Closures are sometimes neat, but you’re just passing around blocks and iterating lists.  The same thing can be done almost as easily iterating over regular lists and calling functions.

Symbols

Symbols are a really clever way to avoid the deadweight in Strings.  Symbols are useful in their own right, but it’s really a workaround for the overweight object that Strings have become in Ruby.

Everything is an Object

There really are basic constructions below the level of an Object.  They exist in Ruby but the language, by design, makes it difficult to access them.  While it’s useful to think of everything (like numbers, blocks, and class definitions) as objects, it doesn’t make sense to have them all descend from the same base Object.

Mixins

Mixins are just global (package/namespace scoped) functions.  It is sometimes a handy abstraction, and since functions are first class objects, there is no OOP religious reason to not allow them.  Weak “duck” typing makes it possible to pass unknown types, but also makes it brittle, except with simple types that are easily cast such as String, Integer, Float, and Character.

Other

A few miscellaneous points:

Why single line comments only?

Variable scope sigils: @, @@, $ and none. I can’t think of a single reason for the variety except to avoid implementing scope tracking in the interpreter.  Making scope self documenting by enforcing it with syntax is debatably beneficial, but it is a strange arbitrary selection.  I’d vote for consistency first.

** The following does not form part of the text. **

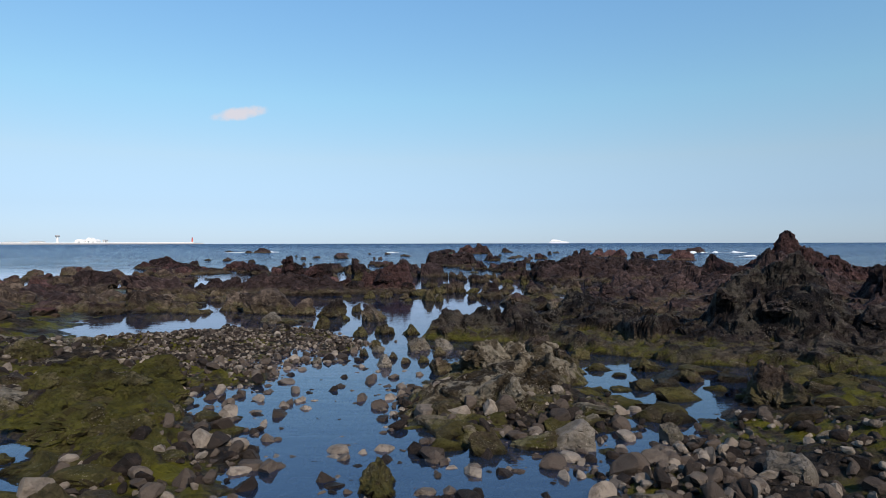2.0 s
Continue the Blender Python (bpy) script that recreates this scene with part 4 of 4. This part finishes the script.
def tube(pts, r0, r1, sides=6):
    """A thin bent rod through the points."""
    vs, fs = [], []
    for i, p in enumerate(pts):
        along = (pts[min(i + 1, len(pts) - 1)] - pts[max(i - 1, 0)]).normalized()
        a = along.orthogonal().normalized()
        b = along.cross(a)
        r = r0 + (r1 - r0) * i / (len(pts) - 1)
        vs.extend([p + r * (math.cos(t) * a + math.sin(t) * b) for t in (2 * math.pi * k / sides for k in range(sides))])
        if i:
            o = (i - 1) * sides
            fs.extend([[o + k, o + (k + 1) % sides, o + sides + (k + 1) % sides, o + sides + k] for k in range(sides)])
    return np.array([q[:] for q in vs]), np.array(fs)


DRIFT = plain_material("bleached_wood", (0.30, 0.27, 0.22), 0.8, 0, 12.0, 0.4)
NETTING = plain_material("green_netting", (0.10, 0.26, 0.17), 0.8, 0, 9.0, 0.5)


def stick(a, b, r):
    pts = []
    for i in range(9):
        t = i / 8
        x, y = a[0] + (b[0] - a[0]) * t, a[1] + (b[1] - a[1]) * t + 0.05 * math.sin(7 * t + a[0])
        pts.append(Vector((x, y, drop(x, y))))
    lift = max(p.z - (pts[0].z + (pts[-1].z - pts[0].z) * i / 8) for i, p in enumerate(pts))
    for i, p in enumerate(pts):
        p.z = max(p.z, pts[0].z + (pts[-1].z - pts[0].z) * i / 8 + 0.5 * lift) + r * 0.4
    v, f = tube(pts, r, r * 0.55)
    v0 = v.mean(0)
    ob = new("driftwood_stick", mesh_of("driftwood_stick", v - v0, f, DRIFT, False))
    ob.location = v0
    return tagged(ob, "bleached driftwood stick lying on the lava islet", "stick", "driftwood sticks")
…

Conventions which are almost compiler rules:  CONSTANT,  boolean?, change!, assign=

Capitalized True and False.

Implicit return values.  Not all subroutines return values, or always return values.  By implicity returning the last lvalue, you could potentially return the wrong thing.

3 thoughts on “Ruby is silly

  1. Interesting post.

    I haven’t learned Ruby, but just from a superficial look at it I had the same impression. I thought maybe it was just me since some people talk about how readable Ruby is, just the opposite of my impression.

  2. Turns out that PHP actually doesn’t have a ‘strnicmp’ function. It has ‘strcmp’ and ‘strncmp’ but uses ‘strcasecmp’ and ‘strncasecmp’ for case insensitive string comparison , though it has ‘stripos’, which follows the C convention.

    That’s silly.

    [Note: There was initially a typo where I claimed PHP had a function ‘strnicpy’. Of course, I meant ‘strnicmp’, since a case insensitive copy doesn’t make sense. (No pun intended.) PHP doesn’t have ‘strcpy’ or ‘strncpy’ either.]

  3. When I said “If you want to have collections that are iterable, by all means have them, but don’t pretend that arrays are iterable”, by ‘iterable’ I meant “knows how to iterate itself”, although I could still argue that arrays shouldn’t be iterable.

    Also, when I said “you end up implementing your own iterators anyway” I mean you end up implementing your own logic for iterators (sort, comparison, etc.) which is actually the best use case for anonymous blocks, except that you’ll likely be either reusing them (on simple types) or needing to document them (for complex types).

    I don’t dispute that the 80/20 rule applies and that usually you’re going to be iterating through and comparing simple types, especially for the type of tasks Ruby is most commonly used for (form-database web apps) but then you could have your framework add functionality for that, which Rails sometimes does.

    The ability to modify core classes such as String and FixNum are definitely powerful and cool. Though scary, I don’t think it qualifies as silly.